Segundo Margutti, a divisão desses grupos cria o caráter “esquizofrênico”, pois impede um aprofundamento a respeito da filosofia praticada e produzida aqui. Essa “esquizofrenia” não promove qualquer diálogo entre um grupo e outro, sobretudo os dois primeiros. Na verdade, como ele alerta, “eles se ignoram mutuamente” por causa de “diferenças ideológicas”. A polarização ideológica não foi inventada na era das redes sociais.

O primeiro grupo, ligado mais ao pensamento de “esquerda”, “inspirado inicialmente por Cruz Costa e posteriormente liderado por Oswaldo Porchat, instalou-se no Departamento de Filosofia da FFLCH da USP”. Cruz Costa “defendia a ideia de que a história não tem como objetivo restaurar o nosso passado, mas libertar-nos dele. Sua opinião política era de tendências socialistas” e foi um militante engajando na “frente esquerdista conhecida como Coligação Democrática Radical” em 1945.

Já o segundo grupo, por sua vez, está ligado à mentalidade mais para o lado da “direita” e “tirou sua inspiração de Miguel Reale, um dos mentores intelectuais da Ação Integralista Brasileira” e que “atuava na Faculdade de Direito da USP”. Miguel Reale foi o fundador da Revista Brasileira de Filosofia, cujo objetivo era o de “conferir ao país um lugar no mundo filosófico universal, sem ficar restrito à exegese do pensamento estrangeiro”, em oposição ao Departamento de Filosofia da USP. Essa polarização ideológica, reconhece Margutti, tem sido extremamente prejudicial para a história da filosofia do Brasil.

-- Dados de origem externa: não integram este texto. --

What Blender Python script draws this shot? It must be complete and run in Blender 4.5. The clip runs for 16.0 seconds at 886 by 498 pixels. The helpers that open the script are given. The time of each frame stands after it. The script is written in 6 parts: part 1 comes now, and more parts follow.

Infelizmente, grande parte dos estudos de história da filosofia brasileira é contaminada por essa polarização ideológica. Essa é a tentação a que a História da filosofia do Brasil de Paulo Margutti visa resistir. Para tanto, é necessário partir de um “programa de pesquisa mais ligado à nossa realidade”, uma “tarefa que envolverá uma reavaliação da história da filosofia brasileira [...], contribuindo desse modo para tornar mais clara a nossa autoimagem”. Essa autoavaliação do lugar em que nos encontramos coloca a obra de Margutti como um verdadeiro divisor de águas acerca dos estudos da filosofia do Brasil.